The Monsoon's Grand Blueprint
First, let's zoom out. The Indian monsoon is a massive, continent-sized weather engine. It's driven by the temperature difference between the heating landmass of India and the cooler Indian Ocean. In summer, the hot land creates a low-pressure area that
pulls in moisture-laden winds from the sea. These winds travel across the country, forming the backbone of our rainy season. This large-scale flow of moisture is the primary variable in the equation, delivering the raw ingredient for rain to every corner of the country, including its bustling cities. Without this annual system, the conversation about localised showers would be moot.
The Urban Heat Island Effect
Now, let’s add the city into the calculation. Urban areas, with their vast expanses of concrete, asphalt, and dark-roofed buildings, absorb and retain significantly more of the sun’s heat than a forest or field. This creates a phenomenon known as the “Urban Heat Island” (UHI) effect, where cities can be several degrees warmer than their surrounding rural areas. This trapped heat warms the air above the city, causing it to rise. Rising, warm, moist air is the fundamental trigger for what meteorologists call convection—the process that builds clouds and, eventually, leads to rain.
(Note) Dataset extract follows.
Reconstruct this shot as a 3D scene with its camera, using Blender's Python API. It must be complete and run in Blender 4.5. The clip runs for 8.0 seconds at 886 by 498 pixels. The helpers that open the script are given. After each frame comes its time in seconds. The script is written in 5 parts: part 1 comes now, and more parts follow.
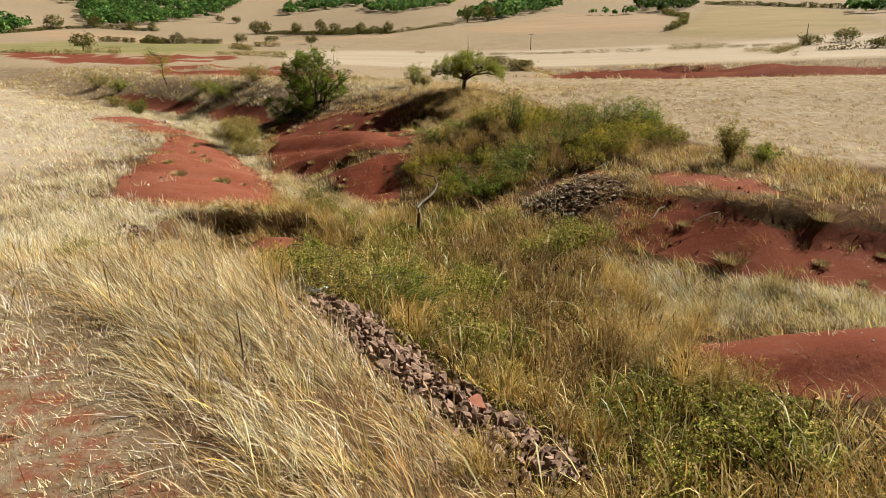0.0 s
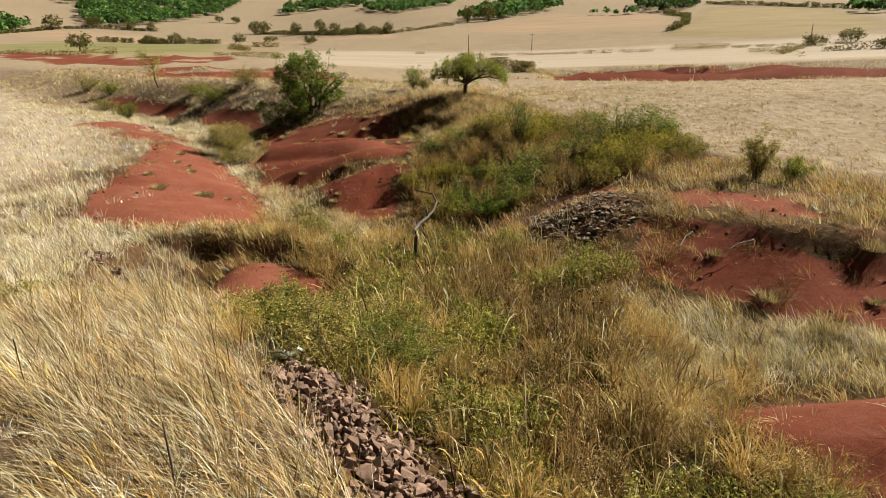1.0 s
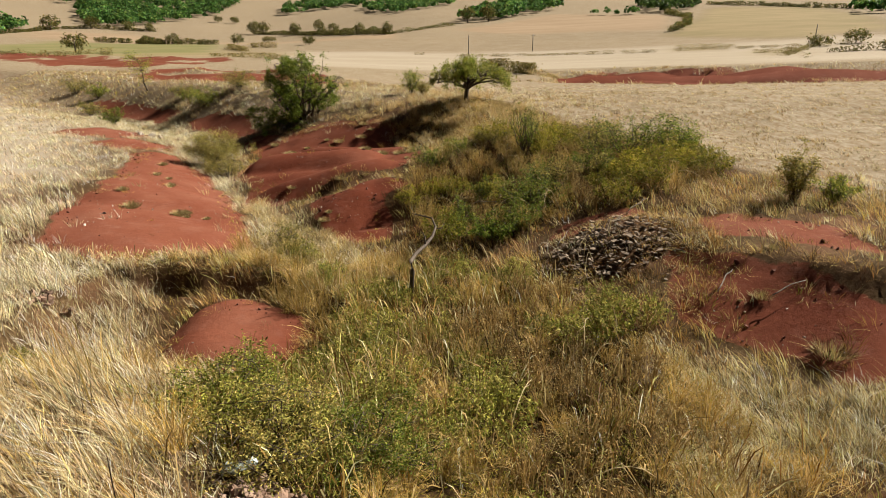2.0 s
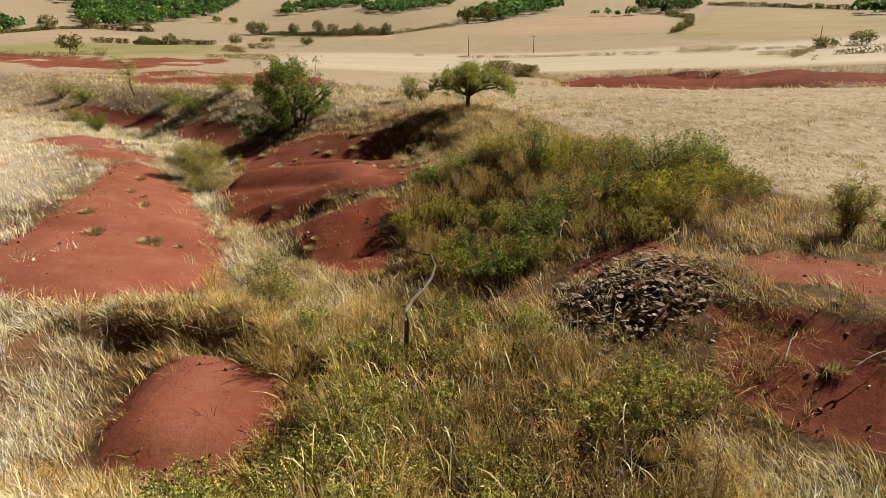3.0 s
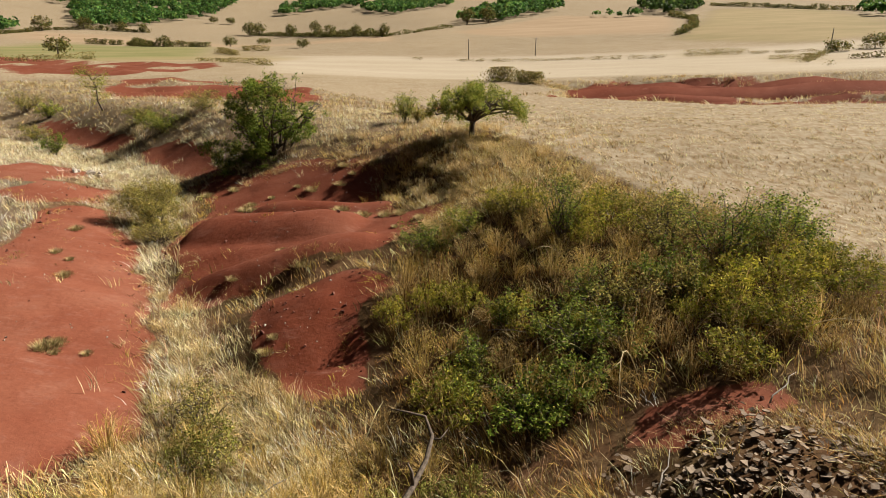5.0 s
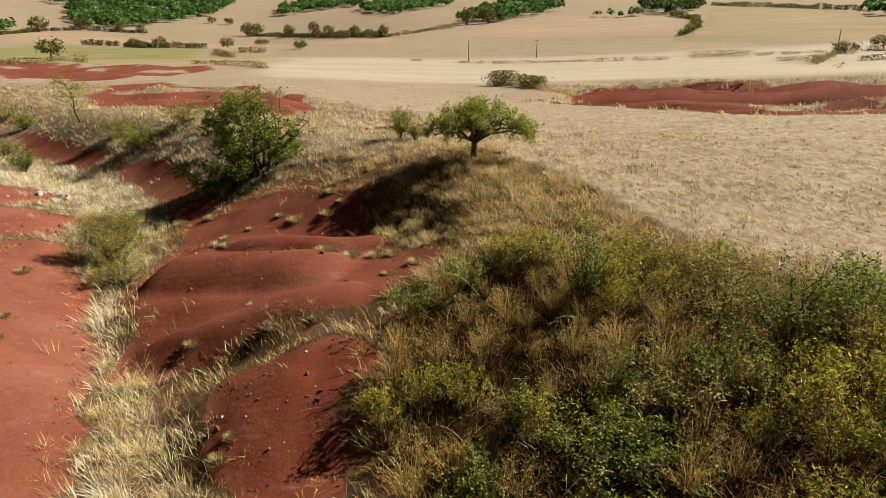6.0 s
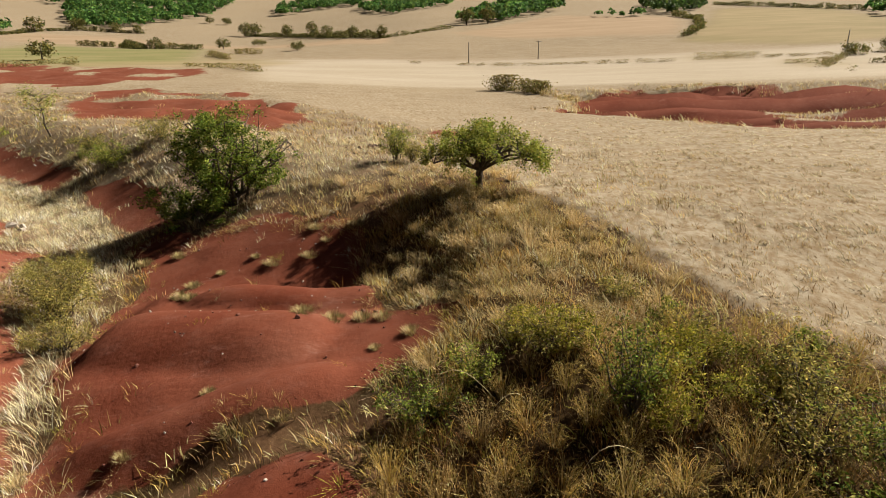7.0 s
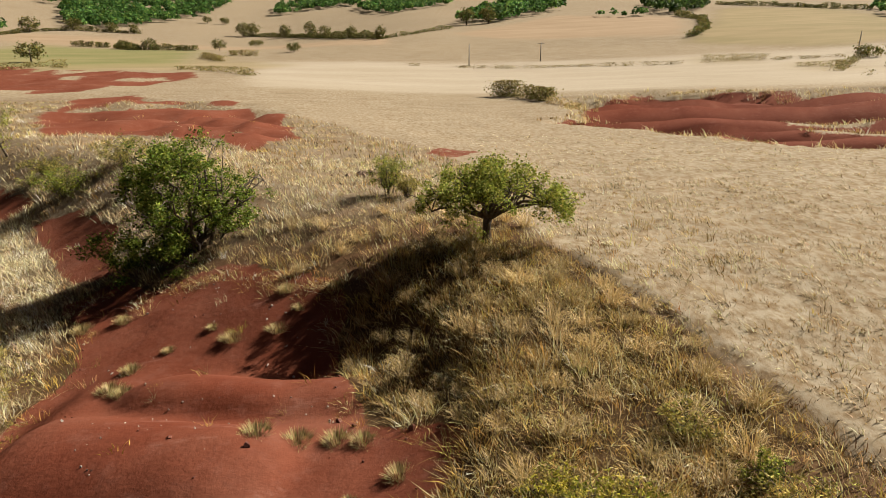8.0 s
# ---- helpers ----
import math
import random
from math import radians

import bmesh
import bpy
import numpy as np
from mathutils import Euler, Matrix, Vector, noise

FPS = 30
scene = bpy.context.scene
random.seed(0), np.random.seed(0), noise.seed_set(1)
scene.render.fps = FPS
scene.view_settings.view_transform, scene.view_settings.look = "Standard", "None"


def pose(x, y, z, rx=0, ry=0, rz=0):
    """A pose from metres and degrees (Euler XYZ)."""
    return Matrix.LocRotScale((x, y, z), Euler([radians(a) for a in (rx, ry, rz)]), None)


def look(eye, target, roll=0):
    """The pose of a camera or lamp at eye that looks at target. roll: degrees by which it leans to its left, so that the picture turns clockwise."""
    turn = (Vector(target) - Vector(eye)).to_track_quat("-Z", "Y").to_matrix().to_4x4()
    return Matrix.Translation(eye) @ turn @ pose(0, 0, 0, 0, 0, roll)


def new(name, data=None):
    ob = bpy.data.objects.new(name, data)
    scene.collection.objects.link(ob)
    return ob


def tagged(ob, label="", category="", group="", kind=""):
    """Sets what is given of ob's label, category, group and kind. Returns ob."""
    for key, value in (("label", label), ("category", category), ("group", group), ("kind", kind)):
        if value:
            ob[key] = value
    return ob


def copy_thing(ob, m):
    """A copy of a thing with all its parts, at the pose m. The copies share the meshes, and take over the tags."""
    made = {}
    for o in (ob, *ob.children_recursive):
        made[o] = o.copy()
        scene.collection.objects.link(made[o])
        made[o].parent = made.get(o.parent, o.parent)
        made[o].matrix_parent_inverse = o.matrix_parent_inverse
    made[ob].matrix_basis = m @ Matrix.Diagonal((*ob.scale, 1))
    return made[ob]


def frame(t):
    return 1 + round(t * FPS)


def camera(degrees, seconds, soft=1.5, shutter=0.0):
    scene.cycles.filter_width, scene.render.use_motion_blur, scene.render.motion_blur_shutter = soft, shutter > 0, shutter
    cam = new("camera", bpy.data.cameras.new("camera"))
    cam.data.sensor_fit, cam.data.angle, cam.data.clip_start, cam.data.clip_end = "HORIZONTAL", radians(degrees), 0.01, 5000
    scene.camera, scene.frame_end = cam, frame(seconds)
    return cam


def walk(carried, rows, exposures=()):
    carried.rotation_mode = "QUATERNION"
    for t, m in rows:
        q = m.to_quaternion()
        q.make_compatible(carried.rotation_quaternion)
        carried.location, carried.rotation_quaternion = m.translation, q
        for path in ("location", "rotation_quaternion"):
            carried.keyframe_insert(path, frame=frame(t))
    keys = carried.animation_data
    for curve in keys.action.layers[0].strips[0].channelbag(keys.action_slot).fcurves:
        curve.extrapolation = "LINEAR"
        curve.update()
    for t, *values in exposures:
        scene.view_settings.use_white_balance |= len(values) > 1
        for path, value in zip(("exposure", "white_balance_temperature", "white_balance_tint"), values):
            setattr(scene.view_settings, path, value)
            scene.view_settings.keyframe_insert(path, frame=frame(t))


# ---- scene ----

In essence, the city itself provides an extra boost of energy to the atmosphere, making rain more likely.
A Dash of Pollution
Here's where the math gets even more interesting. A clean atmosphere can make it harder for rain to form. Water vapour needs a surface to condense upon to create a droplet. In the urban atmosphere, these surfaces are abundant in the form of aerosols—tiny particles of dust, smoke, and pollution from traffic and industry. While it sounds counterintuitive, these pollutants act as cloud condensation nuclei (CCN). They provide the perfect microscopic seeds around which water vapour can gather. So, a more polluted air mass, loaded with these particles, can form clouds more readily than cleaner air, adding another crucial factor that encourages rainfall directly over or downwind of urban centres.
When It Rains, It Pours
When you combine these urban ingredients—the intense uplift from the heat island and the cloud-seeding effect of aerosols—the result is often not gentle, widespread drizzles, but short, intense downpours. The enhanced convection can create towering cumulonimbus clouds, the kind associated with thunderstorms. The abundance of aerosols may delay the initial onset of rain, allowing clouds to grow larger and hold more water. When the rain finally does fall, it can be released in a concentrated, high-intensity burst. This helps explain why urban floods are becoming more common; the city’s own environment contributes to creating rainfall events that are too intense for decades-old drainage systems to handle.
An Unpredictable Equation
So, the 'monsoon math' for a city isn't simple addition. It’s a complex, dynamic equation. You start with the baseline moisture provided by the monsoon. Then you add the powerful lift from the urban heat island. You multiply the effect with a high concentration of aerosols from pollution. You even have to factor in the physical shape of the city—tall buildings can alter wind patterns, creating zones of convergence where air is forced to rise, further localising storms. This is why forecasting rainfall for a specific part of a city is so challenging; the city isn't just a passive backdrop for the weather, it is an active, and often unpredictable, participant in its creation.